What the task asks: Repeat the material verbatim and drop the pictures.
*-*-*
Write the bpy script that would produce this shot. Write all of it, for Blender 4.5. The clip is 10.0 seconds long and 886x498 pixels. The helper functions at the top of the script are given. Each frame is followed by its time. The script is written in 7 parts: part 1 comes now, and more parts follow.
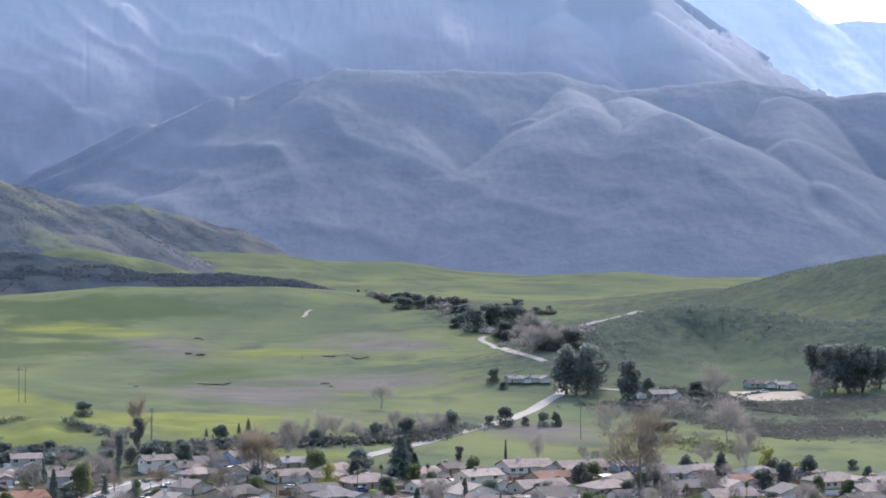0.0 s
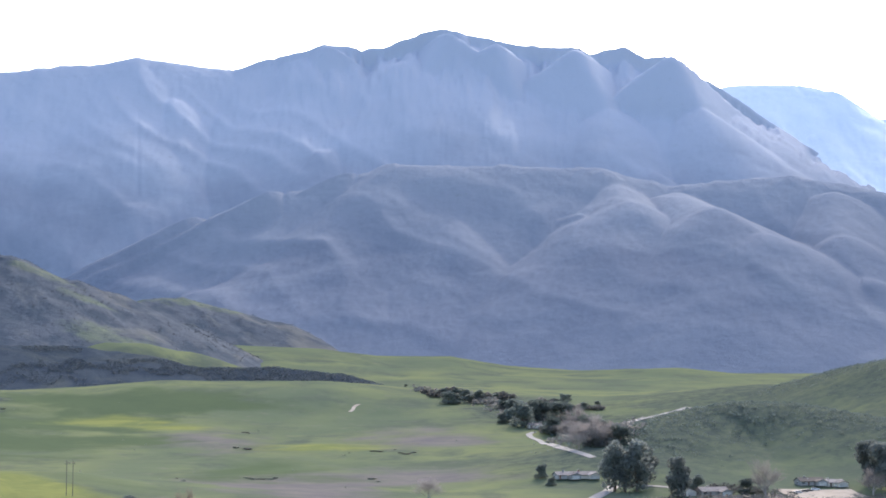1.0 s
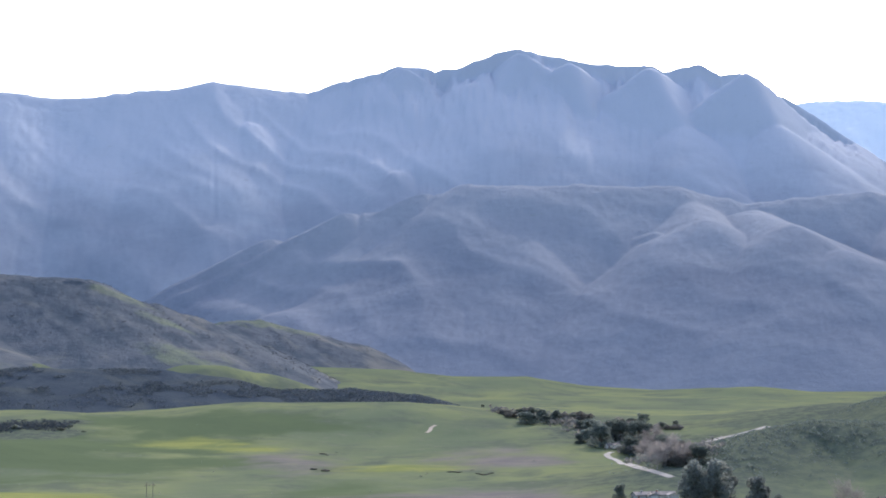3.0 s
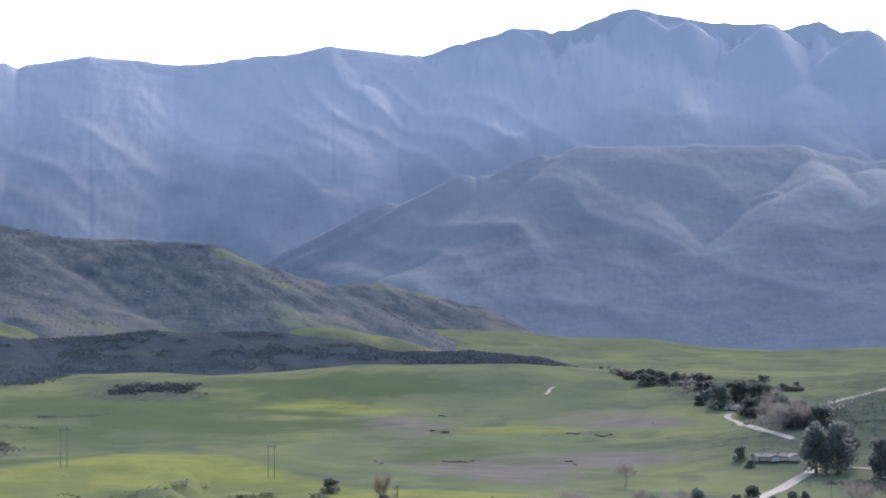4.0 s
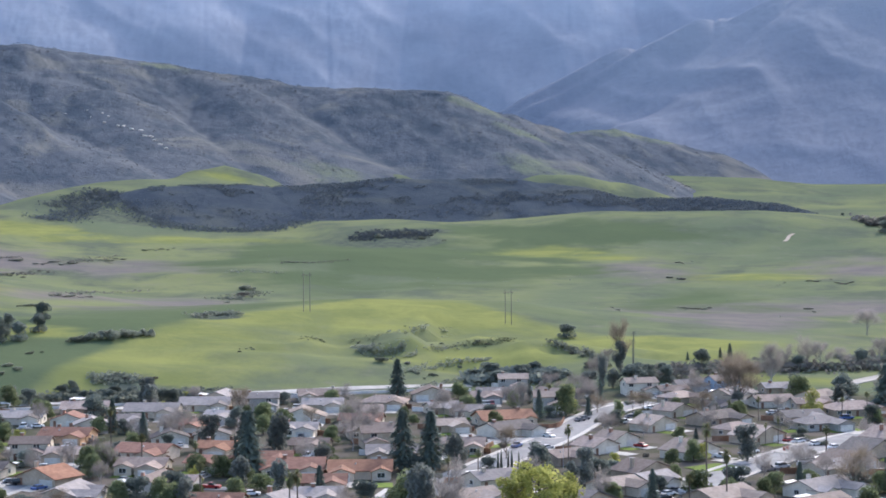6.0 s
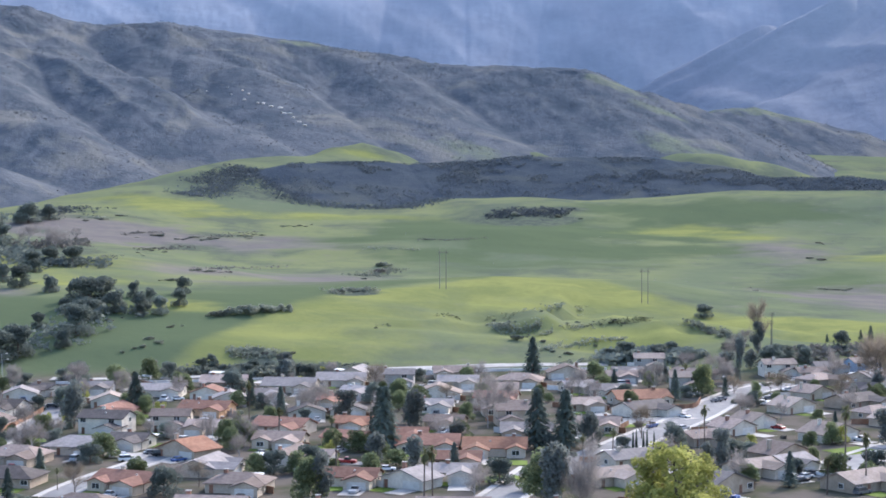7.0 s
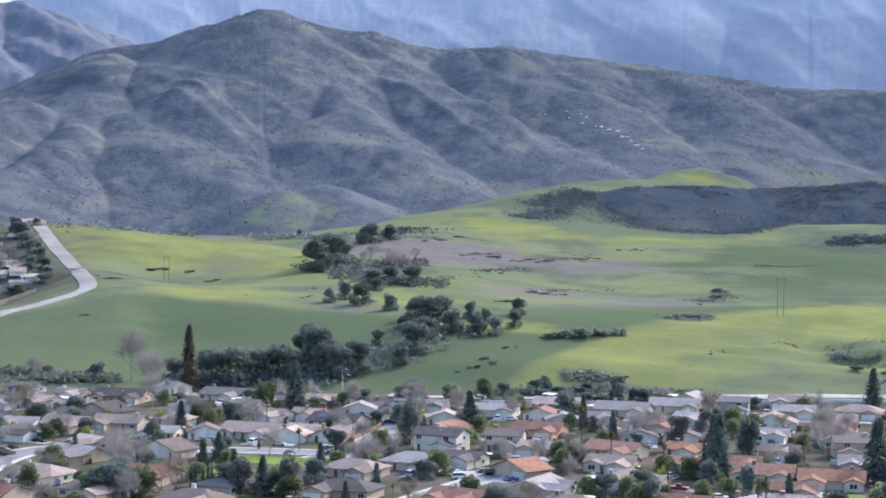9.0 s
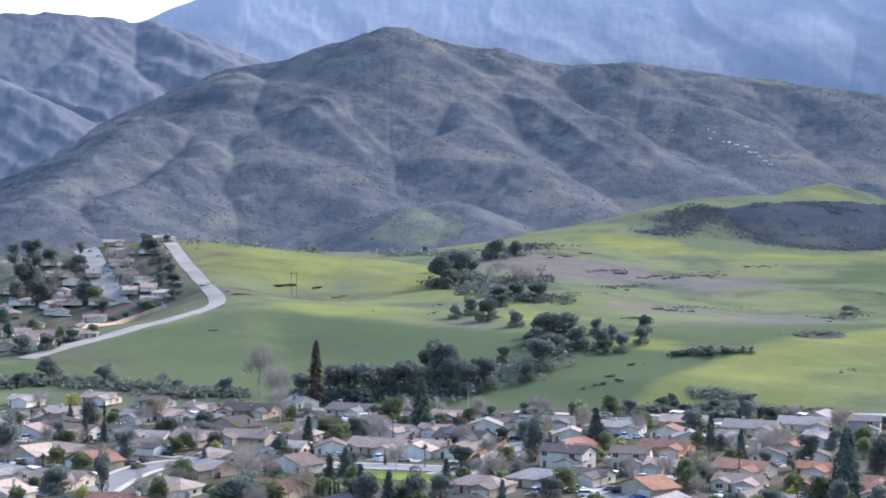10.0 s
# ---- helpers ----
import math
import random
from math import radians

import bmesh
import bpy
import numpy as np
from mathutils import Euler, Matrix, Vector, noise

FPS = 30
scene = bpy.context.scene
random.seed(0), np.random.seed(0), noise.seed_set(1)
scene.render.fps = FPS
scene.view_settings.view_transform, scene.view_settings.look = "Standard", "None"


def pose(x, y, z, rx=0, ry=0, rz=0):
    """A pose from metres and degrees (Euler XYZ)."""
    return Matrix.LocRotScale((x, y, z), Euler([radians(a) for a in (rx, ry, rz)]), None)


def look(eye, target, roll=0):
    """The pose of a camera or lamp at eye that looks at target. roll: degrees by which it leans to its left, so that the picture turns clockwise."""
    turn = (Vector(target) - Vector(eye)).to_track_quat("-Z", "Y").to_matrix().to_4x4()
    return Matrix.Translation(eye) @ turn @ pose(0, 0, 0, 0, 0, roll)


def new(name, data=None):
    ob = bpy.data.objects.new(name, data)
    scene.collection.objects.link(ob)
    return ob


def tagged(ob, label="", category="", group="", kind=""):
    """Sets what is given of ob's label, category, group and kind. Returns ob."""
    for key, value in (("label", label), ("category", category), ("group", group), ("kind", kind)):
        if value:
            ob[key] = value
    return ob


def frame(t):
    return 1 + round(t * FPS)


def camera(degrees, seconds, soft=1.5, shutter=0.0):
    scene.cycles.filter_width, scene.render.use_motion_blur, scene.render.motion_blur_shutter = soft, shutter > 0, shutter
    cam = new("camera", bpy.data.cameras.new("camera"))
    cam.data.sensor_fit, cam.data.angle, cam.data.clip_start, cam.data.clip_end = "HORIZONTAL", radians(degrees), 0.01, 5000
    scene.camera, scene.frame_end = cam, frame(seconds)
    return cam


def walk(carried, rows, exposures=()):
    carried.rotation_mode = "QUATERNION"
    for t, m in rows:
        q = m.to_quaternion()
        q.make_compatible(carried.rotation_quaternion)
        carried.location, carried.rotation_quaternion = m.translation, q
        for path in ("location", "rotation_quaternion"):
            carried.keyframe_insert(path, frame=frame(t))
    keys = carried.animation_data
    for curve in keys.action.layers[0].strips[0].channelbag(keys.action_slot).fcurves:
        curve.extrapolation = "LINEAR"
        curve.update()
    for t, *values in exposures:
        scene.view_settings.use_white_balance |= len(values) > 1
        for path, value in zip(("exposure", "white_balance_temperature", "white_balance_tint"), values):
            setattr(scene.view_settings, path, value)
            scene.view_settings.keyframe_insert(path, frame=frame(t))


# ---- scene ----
*-*-*
Worked solution:
Write the bpy script that would produce this shot. Write all of it, for Blender 4.5. The clip is 10.0 seconds long and 886x498 pixels. The helper functions at the top of the script are given. Each frame is followed by its time. The script is written in 7 parts: part 1 comes now, and more parts follow.
0.0 s
1.0 s
3.0 s
4.0 s
6.0 s
7.0 s
9.0 s
10.0 s
# ---- helpers ----
import math
import random
from math import radians

import bmesh
import bpy
import numpy as np
from mathutils import Euler, Matrix, Vector, noise

FPS = 30
scene = bpy.context.scene
random.seed(0), np.random.seed(0), noise.seed_set(1)
scene.render.fps = FPS
scene.view_settings.view_transform, scene.view_settings.look = "Standard", "None"


def pose(x, y, z, rx=0, ry=0, rz=0):
    """A pose from metres and degrees (Euler XYZ)."""
    return Matrix.LocRotScale((x, y, z), Euler([radians(a) for a in (rx, ry, rz)]), None)


def look(eye, target, roll=0):
    """The pose of a camera or lamp at eye that looks at target. roll: degrees by which it leans to its left, so that the picture turns clockwise."""
    turn = (Vector(target) - Vector(eye)).to_track_quat("-Z", "Y").to_matrix().to_4x4()
    return Matrix.Translation(eye) @ turn @ pose(0, 0, 0, 0, 0, roll)


def new(name, data=None):
    ob = bpy.data.objects.new(name, data)
    scene.collection.objects.link(ob)
    return ob


def tagged(ob, label="", category="", group="", kind=""):
    """Sets what is given of ob's label, category, group and kind. Returns ob."""
    for key, value in (("label", label), ("category", category), ("group", group), ("kind", kind)):
        if value:
            ob[key] = value
    return ob


def frame(t):
    return 1 + round(t * FPS)


def camera(degrees, seconds, soft=1.5, shutter=0.0):
    scene.cycles.filter_width, scene.render.use_motion_blur, scene.render.motion_blur_shutter = soft, shutter > 0, shutter
    cam = new("camera", bpy.data.cameras.new("camera"))
    cam.data.sensor_fit, cam.data.angle, cam.data.clip_start, cam.data.clip_end = "HORIZONTAL", radians(degrees), 0.01, 5000
    scene.camera, scene.frame_end = cam, frame(seconds)
    return cam


def walk(carried, rows, exposures=()):
    carried.rotation_mode = "QUATERNION"
    for t, m in rows:
        q = m.to_quaternion()
        q.make_compatible(carried.rotation_quaternion)
        carried.location, carried.rotation_quaternion = m.translation, q
        for path in ("location", "rotation_quaternion"):
            carried.keyframe_insert(path, frame=frame(t))
    keys = carried.animation_data
    for curve in keys.action.layers[0].strips[0].channelbag(keys.action_slot).fcurves:
        curve.extrapolation = "LINEAR"
        curve.update()
    for t, *values in exposures:
        scene.view_settings.use_white_balance |= len(values) > 1
        for path, value in zip(("exposure", "white_balance_temperature", "white_balance_tint"), values):
            setattr(scene.view_settings, path, value)
            scene.view_settings.keyframe_insert(path, frame=frame(t))


# ---- scene ----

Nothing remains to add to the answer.